Supervised structure learning
Friston, Karl J., Da Costa, Lancelot, Tschantz, Alexander, Kiefer, Alex, Salvatori, Tommaso, Neacsu, Victorita, Koudahl, Magnus, Heins, Conor, Sajid, Noor, Markovic, Dimitrije, Parr, Thomas, Verbelen, Tim, Buckley, Christopher L
This paper concerns structure learning or discovery of discrete generative models. It focuses on Bayesian model selection and the assimilation of training data or content, with a special emphasis on the order in which data are ingested. A key move - in the ensuing schemes - is to place priors on the selection of models, based upon expected free energy. In this setting, expected free energy reduces to a constrained mutual information, where the constraints inherit from priors over outcomes (i.e., preferred outcomes).
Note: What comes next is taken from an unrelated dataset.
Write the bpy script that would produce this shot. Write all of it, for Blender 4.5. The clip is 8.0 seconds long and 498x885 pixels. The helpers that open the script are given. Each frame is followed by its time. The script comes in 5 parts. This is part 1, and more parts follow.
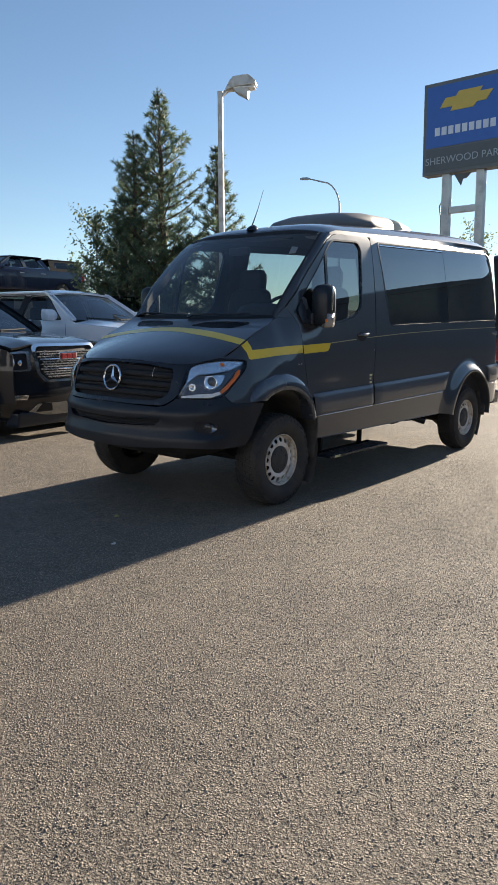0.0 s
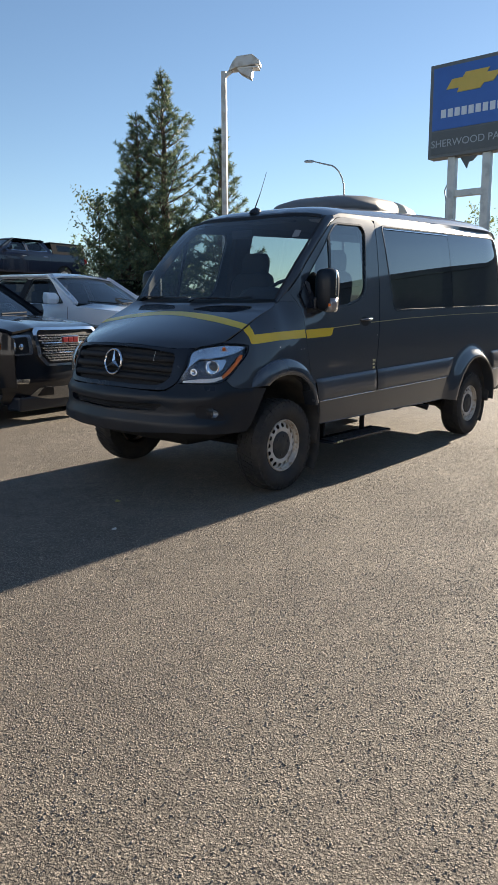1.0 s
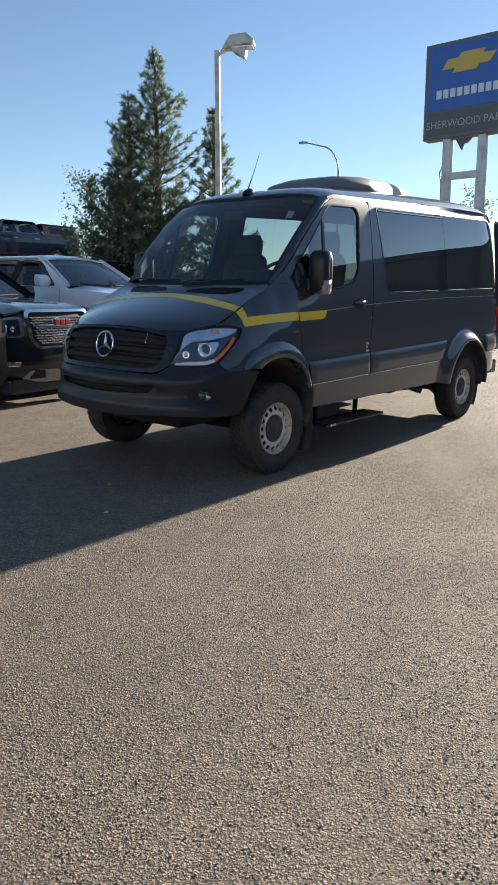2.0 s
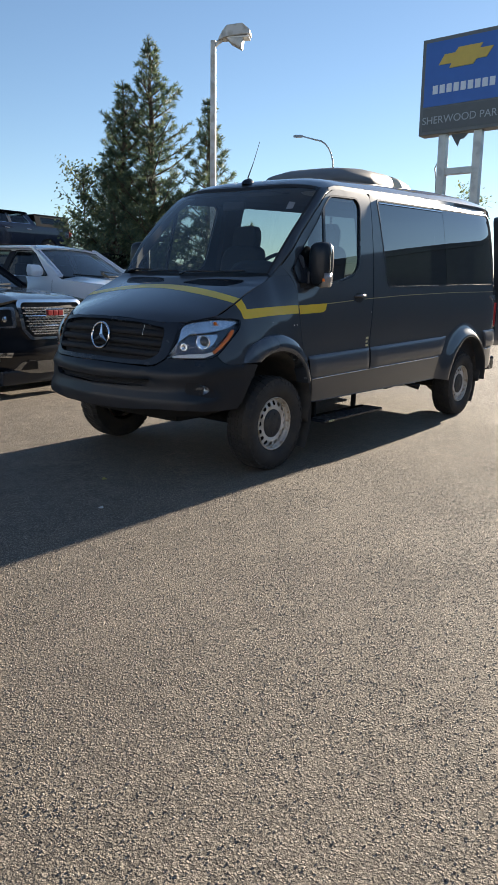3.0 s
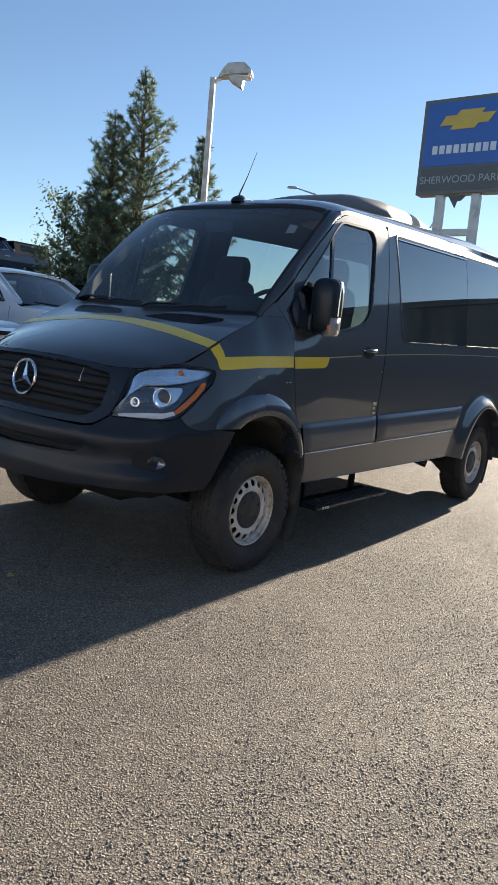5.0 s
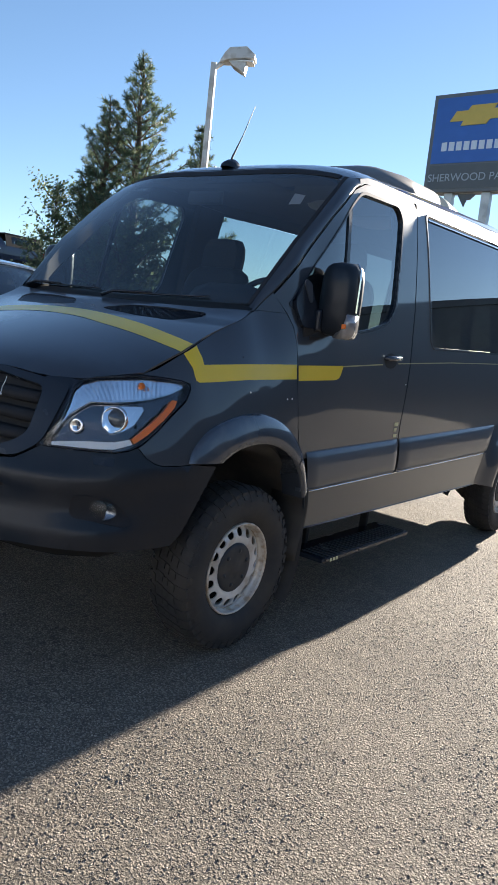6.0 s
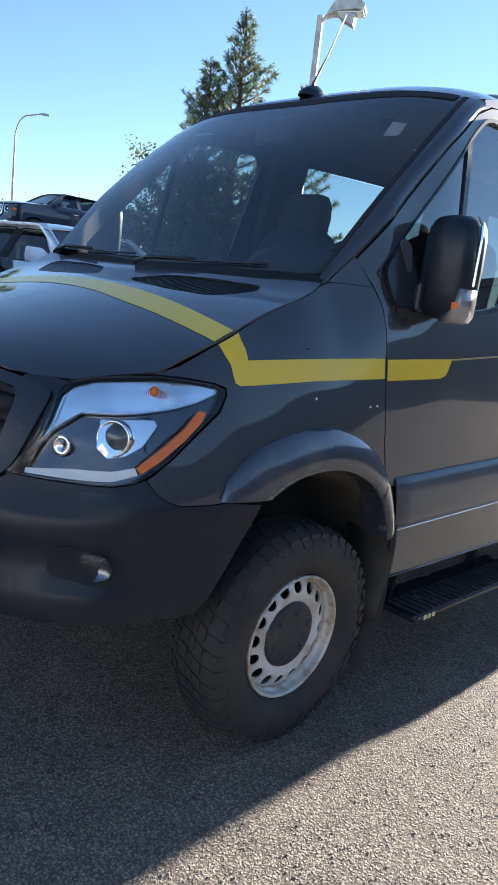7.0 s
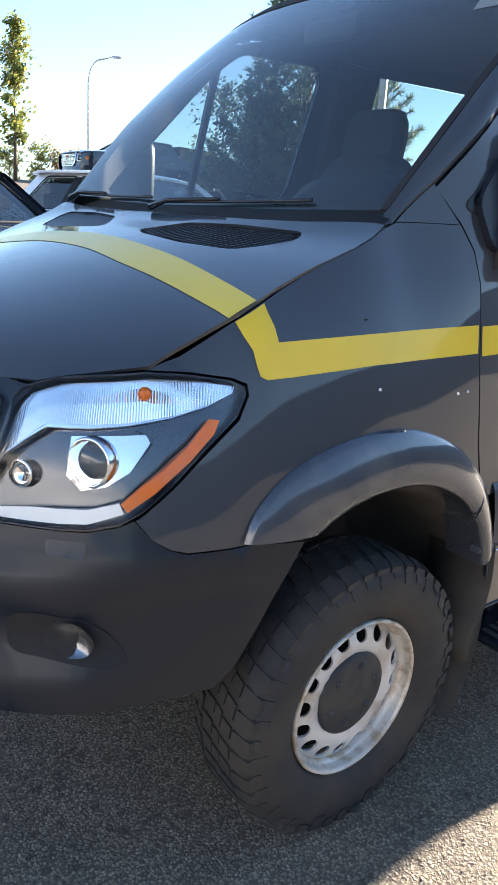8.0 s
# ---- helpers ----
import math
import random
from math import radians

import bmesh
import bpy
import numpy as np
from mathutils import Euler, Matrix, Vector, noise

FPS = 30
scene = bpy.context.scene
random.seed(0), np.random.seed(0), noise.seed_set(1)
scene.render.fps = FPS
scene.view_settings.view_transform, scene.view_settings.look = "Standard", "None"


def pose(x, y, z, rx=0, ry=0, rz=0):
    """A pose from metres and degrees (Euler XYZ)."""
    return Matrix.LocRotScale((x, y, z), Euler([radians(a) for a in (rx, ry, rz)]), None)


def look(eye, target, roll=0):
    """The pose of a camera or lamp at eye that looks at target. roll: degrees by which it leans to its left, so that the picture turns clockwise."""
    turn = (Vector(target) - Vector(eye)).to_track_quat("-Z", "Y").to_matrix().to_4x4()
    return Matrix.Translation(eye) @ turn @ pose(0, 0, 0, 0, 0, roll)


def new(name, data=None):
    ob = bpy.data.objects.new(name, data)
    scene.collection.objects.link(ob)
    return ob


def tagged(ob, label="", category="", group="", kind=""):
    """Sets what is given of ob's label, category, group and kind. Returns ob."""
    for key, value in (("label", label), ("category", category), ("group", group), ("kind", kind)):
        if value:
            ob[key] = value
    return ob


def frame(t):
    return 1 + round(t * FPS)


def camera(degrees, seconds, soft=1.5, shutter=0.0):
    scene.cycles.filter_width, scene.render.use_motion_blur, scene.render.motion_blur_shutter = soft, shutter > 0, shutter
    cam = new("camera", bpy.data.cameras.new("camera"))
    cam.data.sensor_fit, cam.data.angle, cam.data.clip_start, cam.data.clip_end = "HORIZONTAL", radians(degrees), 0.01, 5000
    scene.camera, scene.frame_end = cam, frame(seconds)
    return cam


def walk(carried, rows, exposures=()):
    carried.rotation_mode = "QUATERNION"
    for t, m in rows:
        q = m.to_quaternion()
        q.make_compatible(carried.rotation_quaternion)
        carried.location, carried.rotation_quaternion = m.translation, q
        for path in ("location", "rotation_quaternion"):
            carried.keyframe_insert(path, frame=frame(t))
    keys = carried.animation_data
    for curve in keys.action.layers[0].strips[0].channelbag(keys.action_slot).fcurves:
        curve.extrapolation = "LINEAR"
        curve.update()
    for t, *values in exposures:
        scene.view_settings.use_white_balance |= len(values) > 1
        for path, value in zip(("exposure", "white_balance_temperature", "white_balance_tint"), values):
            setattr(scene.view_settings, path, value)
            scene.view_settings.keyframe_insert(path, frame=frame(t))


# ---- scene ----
cam = camera(38.1, 8.0)
PATH = [
    (0, (4.414, -4.552, 1.389), (3.155, -3.028, 1.087), -0.4),
    (0.5, (4.407, -4.543, 1.388), (3.144, -3.025, 1.07), -0.4),
    (1, (4.399, -4.521, 1.389), (3.138, -3.007, 1.045), -0.2),
    (1.5, (4.396, -4.506, 1.387), (3.145, -2.991, 1.013), -0.2),
    (3, (4.281, -4.455, 1.363), (3.061, -2.921, 0.96), 0.7),
    (3.5, (4.105, -4.338, 1.381), (2.922, -2.776, 0.977), 1.2),
    (4, (3.925, -4.033, 1.35), (2.78, -2.444, 0.943), 2.0),
    (4.5, (3.699, -3.688, 1.343), (2.5, -2.135, 0.954), 3.5),
    (4.7, (3.567, -3.556, 1.337), (2.394, -1.965, 1.035), 5.1),
    (5.8, (2.937, -2.62, 1.375), (1.732, -1.043, 1.126), 4.4),
    (6, (2.788, -2.458, 1.361), (1.613, -0.863, 1.088), 6.2),
    (6.5, (2.55, -2.082, 1.377), (1.305, -0.551, 1.055), 5.5),
    (7, (2.337, -1.69, 1.408), (0.968, -0.281, 1.034), 6.6),
    (7.5, (2.09, -1.385, 1.399), (0.699, -0.022, 0.947), 7.7),
    (8, (1.978, -1.192, 1.449), (0.487, 0.025, 0.904), 3.7),
]
walk(cam, [(t, look(eye, target, roll)) for t, eye, target, roll in PATH],
     exposures=[(0.0, 1.45, 6500, 10), (4.5, 1.5, 6400, 10), (6.0, 1.75, 6150, 10), (6.5, 1.9, 5950, 10), (7.0, 2.15, 5900, 10), (7.5, 2.44, 6050, 10), (8.0, 2.92, 6550, 11)])

# ---- light ----
SUN_WAY = Vector((-0.125, 3.3, 1.0)).normalized()      # from the ground towards the sun
world = bpy.data.worlds.new("sky")
scene.world = world
world.use_nodes = True
_wn = world.node_tree.nodes
_sky = _wn.new("ShaderNodeTexSky")
_sky.sky_type = "NISHITA"
_sky.sun_disc = False
_sky.sun_elevation = math.asin(SUN_WAY.z)
_sky.sun_rotation = math.atan2(SUN_WAY.x, SUN_WAY.y)
_sky.altitude = 700
_sky.air_density = 1.0
_sky.dust_density = 0.08
_sky.ozone_density = 2.2
_wn["Background"].inputs["Strength"].default_value = 0.056
world.node_tree.links.new(_sky.outputs[0], _wn["Background"].inputs["Color"])
_sun = bpy.data.lights.new("sun", "SUN")
_sun.energy, _sun.angle, _sun.color = 5.0, radians(0.53), (1.0, 0.87, 0.70)
new("sun", _sun).matrix_world = look(SUN_WAY * 60, (0, 0, 0))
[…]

The resulting scheme is first used to perform image classification on the MNIST dataset to illustrate the basic idea, and then tested on a more challenging problem of discovering models with dynamics, using a simple sprite-based visual disentanglement paradigm and the Tower of Hanoi (cf., blocks world) problem. In these examples, generative models are constructed autodidactically to recover (i.e., disentangle) the factorial structure of latent states - and their characteristic paths or dynamics.